The Old Man and the Sea
by Ernest Hemingway
The original modern gentleman wrote this beauty about a poor Cuban fisherman, but from the standpoint of a well-educated, yacht-owning American writer slumming it in Cuba.  If you can remember where you were when you first read this book (I was in a monastery in Sienna, reading it in the hallway light, for example) you are a candidate for some Kennedy Hyannis-style.  You can get away with wearing socks about half as much as you do, and you have earned the right to pop your collar when wind or weather dictates.  You can also wear Ray Bans without feeling like a film school drop out.  You are a lucky person and it shows when you are still tan in February.



For Whom the Bell Tolls by Ernest Hemingway
If you haven't already figured this out: you look great when all the shoulders in your coats and sweaters have epaulets.

A Moveable Feast
 by Ernest Hemingway
You have one nice suit and wear it only when you have to.  Once a week you chose between meeting up with an old friend for a drink, or eating dinner at all. Most of your friends wonder when you're going to get your act together.  It's not a perfect life, but that's how things are when you are very young and very poor and very happy.

Wuthering Heights
by Emily Brontë
Pick the man whose lines you most anticipated in advance, and there's your guy.  This boys in this book are like the Sex and the City girls of the 1800's.
  • Hindley: you're probably very competitive, which makes you look petty and uncharitable.  You also drink a little too much.  I'm guessing that you have one suit inspired by "The Apprentice."
  • Edgar: the sensitive, caring foil to Heathcliff.  You are the guy who is "just friends" with women who are "always a bridesmaid, never a bride."  I'm not going to give you style advice, because you'll probably take it as criticism and cry about it on Facebook.  You are the opposite of "the world is out to get me" meaning you think the world can't be bothered to get you.  You've probably never asked for a raise, and still have three ties that your mother bought for you.
  • Linton: Linton is the Miranda of the bunch.  No one thinks of herself as "a Miranda" but many get called one behind their back.  If you feel like the sickly, unwanted child Linton: you're probably a 13 year old boy.  You don't need style advice.  You need to go play outside and go skin your knee on something.  I promise you that one day everything will be different.
  • Heathcliff: you see a picture of Rimbaud and you think he has cool hair.
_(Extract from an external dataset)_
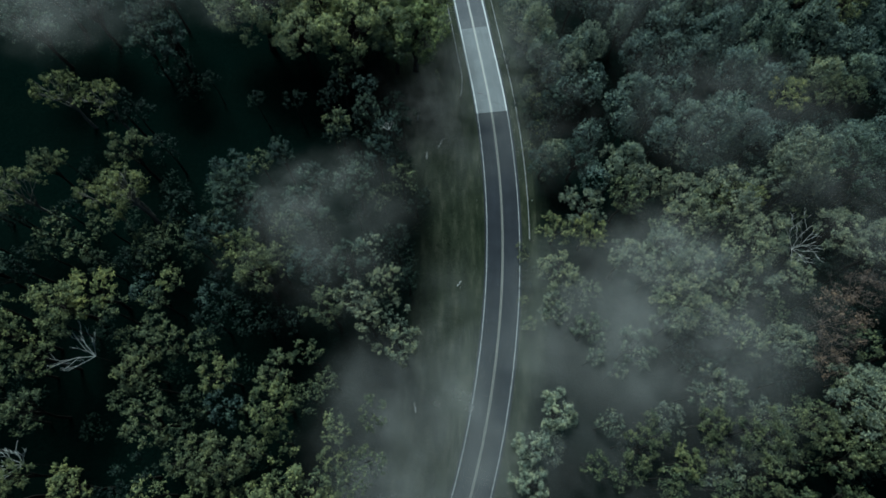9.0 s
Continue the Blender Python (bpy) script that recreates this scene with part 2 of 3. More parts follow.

    You can wear about twice as many scarves as your friends and you wonder if it's just Russell Brand who can tuck his pants into his boots.  (It is.  But you can still admire him.)
  • Hareton: at the age of 23, you already had a suit for funeral.  You probably had about five sisters treating you like a Ken doll your whole life.  You don't need style advice.  You need to maybe not fall in love with your cousins.
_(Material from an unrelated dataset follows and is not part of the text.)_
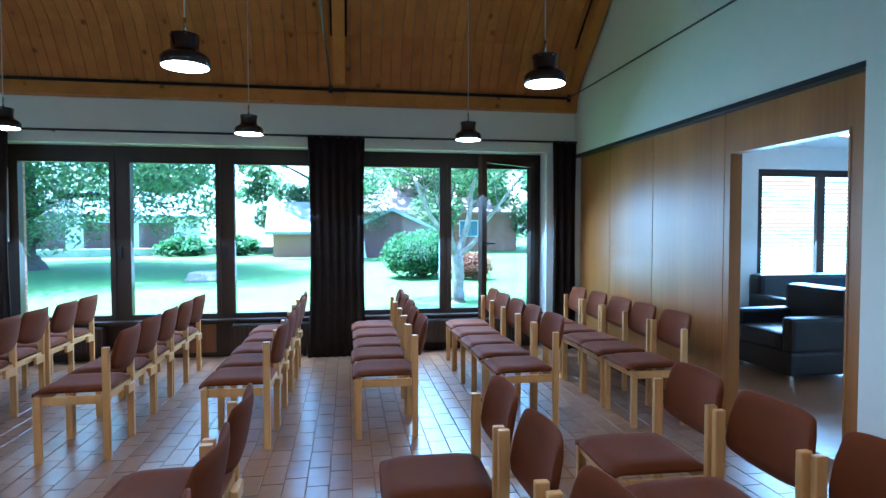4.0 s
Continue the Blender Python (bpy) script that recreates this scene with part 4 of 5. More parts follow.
# paschal candle on a dark stand
pc = thing("paschal_candle", "tall decorated Easter candle on a dark tripod stand", "candle", (2.56, 10.64, PZ + 0.012))
for a in (90, 215, 325):
    bm = bmesh.new()
    rod(bm, (0.17 * math.cos(radians(a)), 0.17 * math.sin(radians(a)), 0), (0.02 * math.cos(radians(a)), 0.02 * math.sin(radians(a)), 1.0), 0.012, 0.012, 8)
    part("leg", bm, BLACK, pc)
    bm = bmesh.new()
    for k in range(9):
        f = 0.08 + 0.1 * k
        q = 0.17 + (0.02 - 0.17) * f
        bmesh.ops.create_icosphere(bm, subdivisions=1, radius=0.014, matrix=Matrix.Translation((q * math.cos(radians(a)), q * math.sin(radians(a)), f)))
    tagged(part("rivets", bm, STEEL, pc), kind="stuff")
part("dish", turned([(0.03, 0.985), (0.075, 1.0), (0.078, 1.012), (0.0, 1.006)], 20), BLACK, pc)
part("wax", turned([(0.042, 1.008), (0.043, 1.44), (0.036, 1.455), (0.0, 1.45)], 24), WAX, pc)
part("gold_band", turned([(0.0435, 1.405), (0.0445, 1.406), (0.0445, 1.435), (0.0435, 1.436)], 24), GOLD, pc)
part("red_cross", boxes(((-0.006, -0.047, 1.10), (0.006, -0.041, 1.32)), ((-0.026, -0.046, 1.22), (0.026, -0.041, 1.235)), ((-0.016, -0.046, 1.12), (0.016, -0.041, 1.16))), RED, pc)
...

    I Hope They Serve Beer in Hell by Tucker Max
    You wanna know the best way to get your hair to do the perfect "blow out?"  Drop a live toaster into your bath.

    The Illiad by Homer
    You work out daily, but only at home with push ups, sit ups and jogging.  You have a favorite UFC-fighter (or whatever they're called) and you get goosebumps and feel like Prometheus when the Olympic torch gets passed through your town on the evening news.  You don't need style advice, you gorgeous hunk of man, you.  You're looking for a life partner so that you'll have someone to "spot" you.

    The Odyssey by Homer
    Your idea of a great date is to show up at her apartment and cook up a feast.  Meanwhile, you debunk some of the mysteries of early 90's vintage Champagne, and at the end of the night you've already done the dishes and you put a blanket over her while she falls into the wine-dark ocean of sleep.  Before you tip-toe out, you divy up the the leftovers into tupperware portions she can take to work for lunch.  Who cares what you dress like!  When are you coming back, handsome?
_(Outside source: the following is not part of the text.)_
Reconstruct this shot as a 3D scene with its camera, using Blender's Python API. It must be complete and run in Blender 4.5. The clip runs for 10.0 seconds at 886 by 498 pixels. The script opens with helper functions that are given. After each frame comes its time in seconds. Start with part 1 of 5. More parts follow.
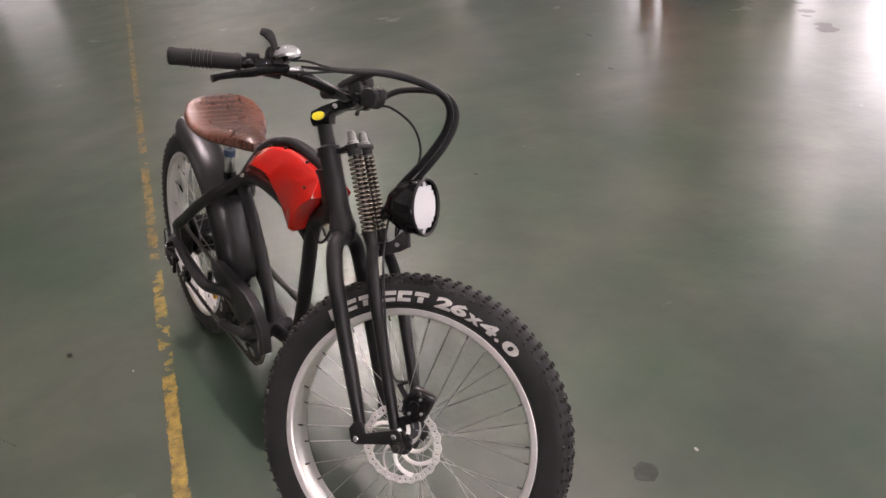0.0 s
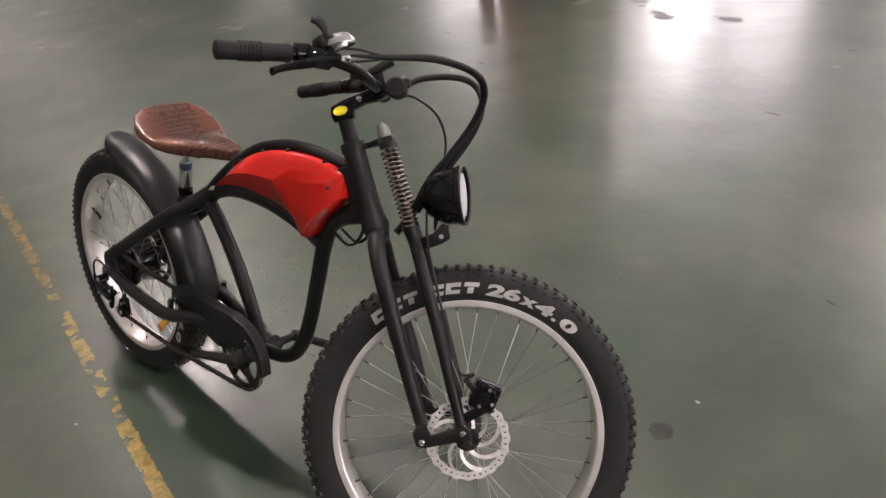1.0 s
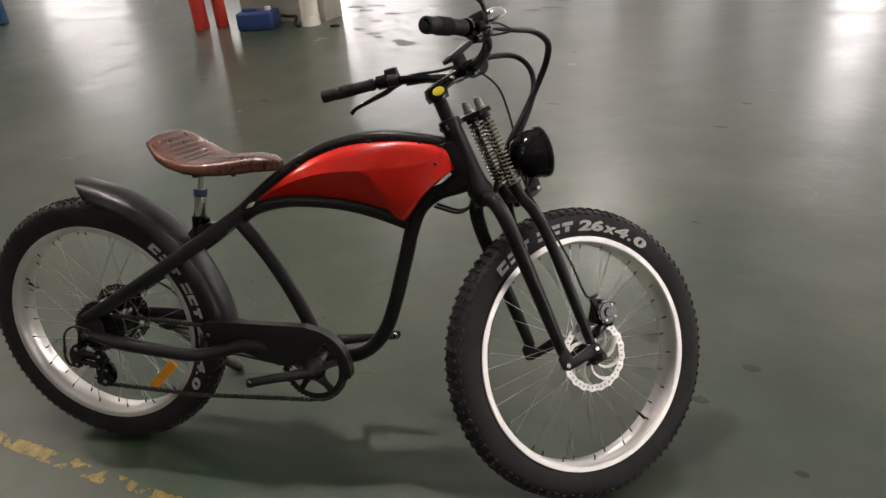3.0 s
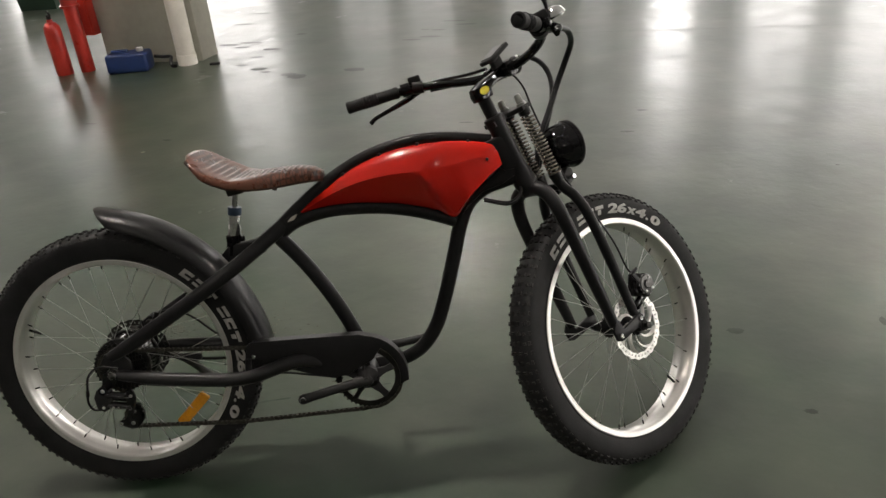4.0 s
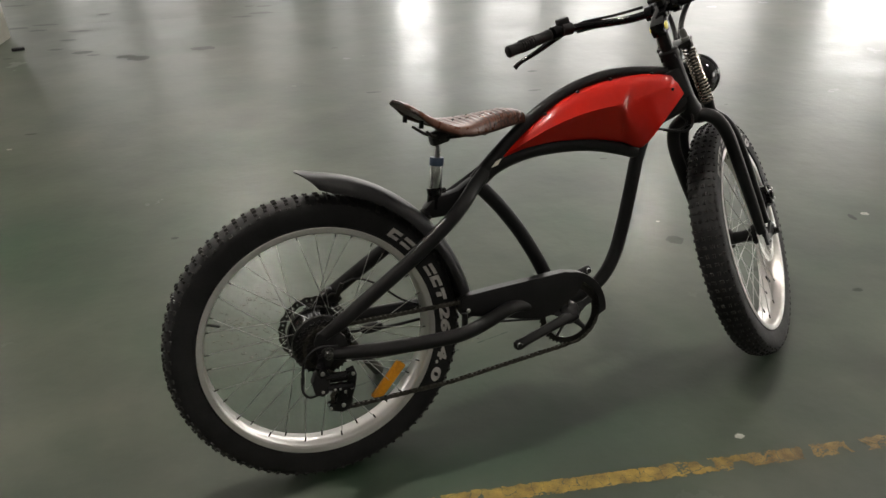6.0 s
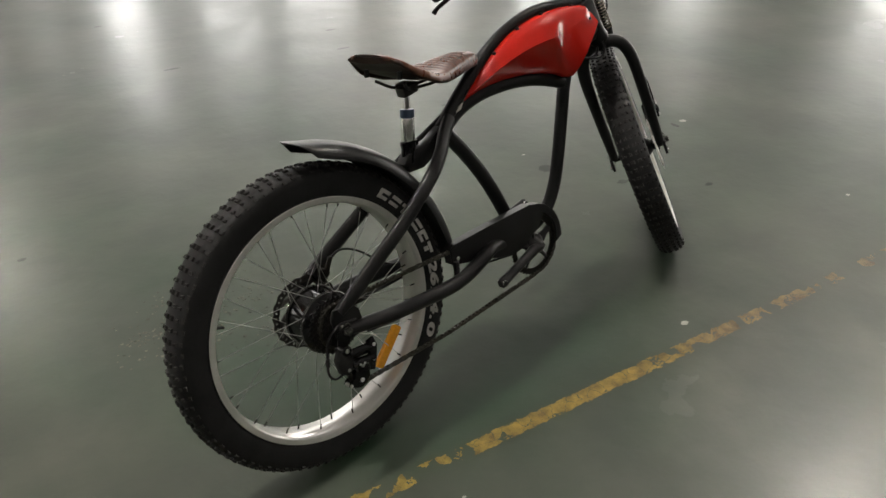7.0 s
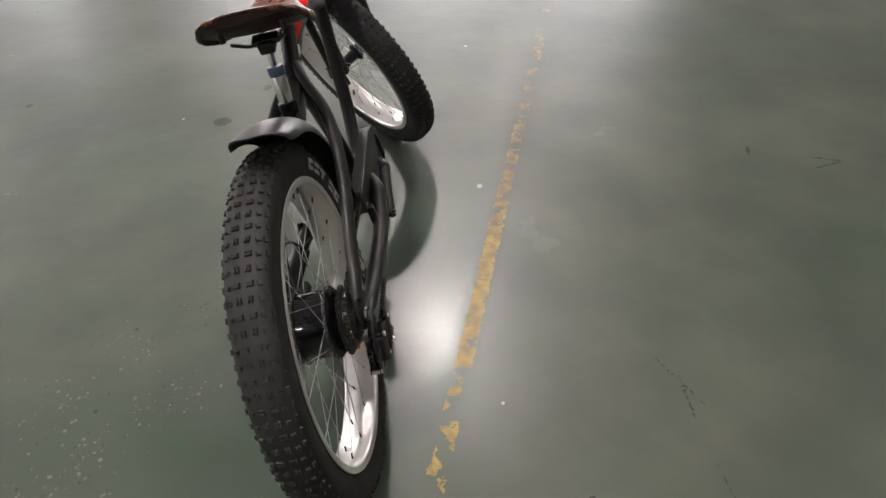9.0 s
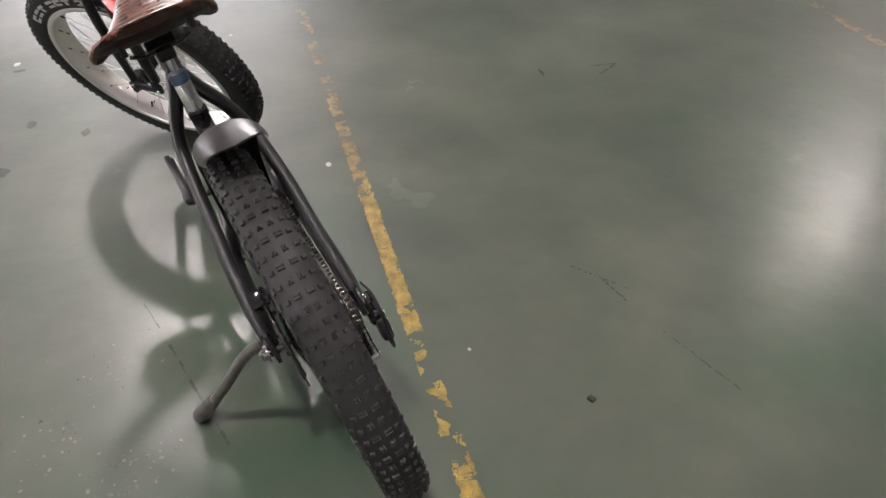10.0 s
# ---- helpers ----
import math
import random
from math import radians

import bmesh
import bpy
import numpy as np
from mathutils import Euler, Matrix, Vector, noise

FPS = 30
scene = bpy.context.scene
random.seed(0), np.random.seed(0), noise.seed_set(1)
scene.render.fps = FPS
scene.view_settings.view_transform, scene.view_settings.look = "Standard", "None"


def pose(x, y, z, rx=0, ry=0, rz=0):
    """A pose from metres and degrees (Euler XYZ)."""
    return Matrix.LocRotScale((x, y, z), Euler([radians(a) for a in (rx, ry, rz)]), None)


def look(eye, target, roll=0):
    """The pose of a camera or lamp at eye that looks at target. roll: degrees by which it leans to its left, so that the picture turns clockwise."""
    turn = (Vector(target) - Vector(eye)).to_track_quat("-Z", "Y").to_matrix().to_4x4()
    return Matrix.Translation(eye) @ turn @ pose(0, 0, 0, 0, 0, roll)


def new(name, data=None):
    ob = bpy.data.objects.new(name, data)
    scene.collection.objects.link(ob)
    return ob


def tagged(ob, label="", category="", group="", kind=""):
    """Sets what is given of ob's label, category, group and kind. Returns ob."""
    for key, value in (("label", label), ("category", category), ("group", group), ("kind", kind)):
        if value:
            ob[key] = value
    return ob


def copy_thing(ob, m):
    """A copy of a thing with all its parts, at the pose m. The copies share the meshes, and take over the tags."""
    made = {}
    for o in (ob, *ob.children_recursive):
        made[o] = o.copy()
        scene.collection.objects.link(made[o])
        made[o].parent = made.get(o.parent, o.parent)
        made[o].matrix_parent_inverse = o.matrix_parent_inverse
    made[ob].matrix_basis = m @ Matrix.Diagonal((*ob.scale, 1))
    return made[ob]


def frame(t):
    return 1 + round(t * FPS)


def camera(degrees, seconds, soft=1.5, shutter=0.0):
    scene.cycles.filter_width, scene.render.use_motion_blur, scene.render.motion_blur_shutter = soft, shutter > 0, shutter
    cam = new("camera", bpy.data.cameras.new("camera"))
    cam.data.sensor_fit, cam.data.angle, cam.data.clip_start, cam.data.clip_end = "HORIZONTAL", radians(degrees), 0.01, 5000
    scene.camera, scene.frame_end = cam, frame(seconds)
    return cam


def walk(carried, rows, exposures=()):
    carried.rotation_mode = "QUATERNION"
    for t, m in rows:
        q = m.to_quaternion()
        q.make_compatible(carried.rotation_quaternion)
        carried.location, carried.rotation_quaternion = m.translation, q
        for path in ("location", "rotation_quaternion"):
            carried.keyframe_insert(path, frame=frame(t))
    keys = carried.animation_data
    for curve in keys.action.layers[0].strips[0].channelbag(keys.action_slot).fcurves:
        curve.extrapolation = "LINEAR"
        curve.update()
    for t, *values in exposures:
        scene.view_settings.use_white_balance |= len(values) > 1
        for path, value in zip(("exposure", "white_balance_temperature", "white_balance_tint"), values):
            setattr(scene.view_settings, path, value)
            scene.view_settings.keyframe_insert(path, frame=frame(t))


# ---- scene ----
cam = camera(61.5, 10.0)
PATH = [
    (0, (2.448, 0.303, 1.505), (0.791, 0.839, 0.523), -7.9),
    (0.5, (2.36, 0.062, 1.493), (0.813, 0.838, 0.492), -7.9),
    (1, (2.208, -0.098, 1.506), (0.771, 0.85, 0.488), -6.8),
    (1.5, (2.081, -0.351, 1.498), (0.804, 0.814, 0.493), -6.0),
    (2, (1.948, -0.549, 1.5), (0.839, 0.79, 0.511), -5.5),
    (2.5, (1.79, -0.725, 1.501), (0.806, 0.715, 0.522), -5.2),
    (2.7, (1.727, -0.796, 1.507), (0.805, 0.681, 0.522), -5.3),
    (4, (1.193, -1.166, 1.491), (0.743, 0.548, 0.563), -5.0),
    (4.5, (0.881, -1.257, 1.474), (0.603, 0.487, 0.536), -3.6),
    (5, (0.604, -1.338, 1.48), (0.467, 0.414, 0.525), -3.1),
    (5.5, (0.309, -1.307, 1.471), (0.334, 0.438, 0.493), -2.4),
    (5.7, (0.2, -1.29, 1.467), (0.305, 0.449, 0.484), -1.9),
    (6.8, (-0.448, -1.149, 1.404), (0.273, 0.391, 0.351), -1.0),
    (7, (-0.525, -1.077, 1.418), (0.328, 0.375, 0.338), -0.7),
    (7.5, (-0.722, -0.927, 1.403), (0.400, 0.282, 0.271), -0.5),
    (8, (-0.881, -0.765, 1.395), (0.427, 0.196, 0.226), -1.4),
    (8.5, (-0.94, -0.472, 1.383), (0.501, 0.194, 0.166), 0.0),
    (9, (-1.075, -0.221, 1.377), (0.467, 0.103, 0.145), -1.3),
    (9.5, (-1.16, -0.01, 1.382), (0.398, -0.013, 0.127), -1.4),
    (10, (-1.087, 0.257, 1.363), (0.391, -0.134, 0.074), -1.8),
]
walk(cam, [(t, look(eye, target, roll)) for t, eye, target, roll in PATH],
     [(0, 1.02, 6860, 31), (1, 0.86, 6920, 28), (2, 0.66, 6980, 27), (2.7, 0.51, 7000, 23), (4.5, 0.30, 6990, 15), (5.5, 0.34, 6990, 15), (7, 0.38, 6940, 14), (7.8, 0.43, 6880, 15), (8.6, 0.73, 6740, 20), (9.2, 0.96, 6720, 22), (10, 1.16, 6690, 25)])
# ---- light ----
world = bpy.data.worlds.new("sky")
world.use_nodes = True
scene.world = world
wn = world.node_tree.nodes
sky = wn.new("ShaderNodeTexSky")
sky.sky_type, sky.sun_disc = "NISHITA", False
sky.sun_elevation, sky.sun_rotation = radians(59), radians(196)
wn["Background"].inputs["Strength"].default_value = 3.0
haze = wn.new("ShaderNodeHueSaturation")
haze.inputs["Saturation"].default_value = 0.15
world.node_tree.links.new(sky.outputs["Color"], haze.inputs["Color"])
world.node_tree.links.new(haze.outputs["Color"], wn["Background"].inputs["Color"])
sun = new("sun", bpy.data.lights.new("sun", "SUN"))
sun.data.energy, sun.data.angle, sun.data.color = 2.5, radians(10), (1.0, 0.96, 0.9)
sun.matrix_world = look((-4, -14, 30), (0, 0, 6))
LAMP_GLOW = 1250.0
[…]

    The Secret by Rhonda Byrne
    You are terrible at keeping secrets.

    Moby Dick by Herman Melville
    I'm not saying this is a bad thing, but you probably get emails from boatshoes.com.  You also probably stayed up all night in a monastery in Sienna reading The Old Man and the Sea.

    White Jacket
    by Herman Melville
    Written just one year before he wrote Moby Dick, this novel centers on the homemade coat of a whaling man, which soon becomes his nickname.  About half the outerwear you own is "quilted" and you can tell different birds apart by their flight pattern.  I don't care who you are: that's awesome.  Good for you.

    Dune by Frank Herbert
    You know what would be the greatest accessory for you to wear?  You should get a vintage Darth Vader mask so your dweeby, mouth-breathing face won't ever been seen in public.

    Story of my Life by Giacomo Casanova
    Original or the Penguin Classics Abridged Version?  Penguin: pssh, whatever.  You'll be bald by next spring, and wonder what happened to all those nice girls you mistreated when they won't talk to you anymore.  You'll have chicken wings for dinner once a week.  Original six volume set: Honestly, did the renaissance man exist until Casanova embodied him so perfectly?  You call you mother "just because" and you always compliment the hostess on her cheese selections at parties.  The only time you missed work this year was to play hooky with a visiting friend and get lost in The Met.  You don't like watching movie trailers because they frequently mis-appropriate classic-opera samples.  People love having you over for dinner because they put your Thank You Notes on their fridge after.

    The Catcher in the Rye by J.D. Salinger
    If I looked at your haircut and then I looked at a boy whose step-mother took him to the barber once in September, and then marooned him at a boarding school and picked him up for Christmas break, would you both look just as shaggy?  That's fine.  The only thing is, you're twice his age. Grow up.  Also, Ramirez wears a Red Sox cap when he is at work.  You should not.



    Cash by Johnny Cash
    You are a romantic who is searching for the perfect love.  You keep your wardrobe simple, because you don't like to be distracted by choice.  You could, however, stand to read more.

    A Confederacy of Dunces by John Kennedy Toole
    Strangely you are the opposite of the fussy, overweight, uncleanly main character.  You and your mom get along fine (since you moved out) and you have had the same shirt size since your senior year of college.  This book is just funny and you couldn't put it down.  If you're black, you probably grew up down south.  If you're white, you probably actually have all of those elusive black friends that white people all swear they have.  If you're Indian, you are probably sick of the "quirky" Indian character on TV shows.

    The Divine Comedy by Dante Alighieri
    How far did you get?  Inferno: Whatever, you Twighlight tourist.  Reading about a lost love doesn't make you romantic, it actually borders on necrophilia.  Purgatorio: You know, there's so much more to life than repenting.  Before you can love others, you need to learn to love yourself.  Paradiso: Isn't it amazing that true love, hard work, perfection and striving for your goals are all worthwhile things?

    Invisible Man by Ralph Ellison
    In the 90's, did you successively own Miles Davis' Bitches Brew on LP, cassette, and CD?  Is it on your iPod now?  Do you remember which song gets cut off on you LP-to-cassette dub vs. your purchased-cassette version?  You probably could lose the Larry David glasses, and the next time you go shopping you should get your measurements taken and you might be surprised at what jacket-size you actually are.  Hint: the shoulders of all your tops should end where your shoulders do, not two inches lower.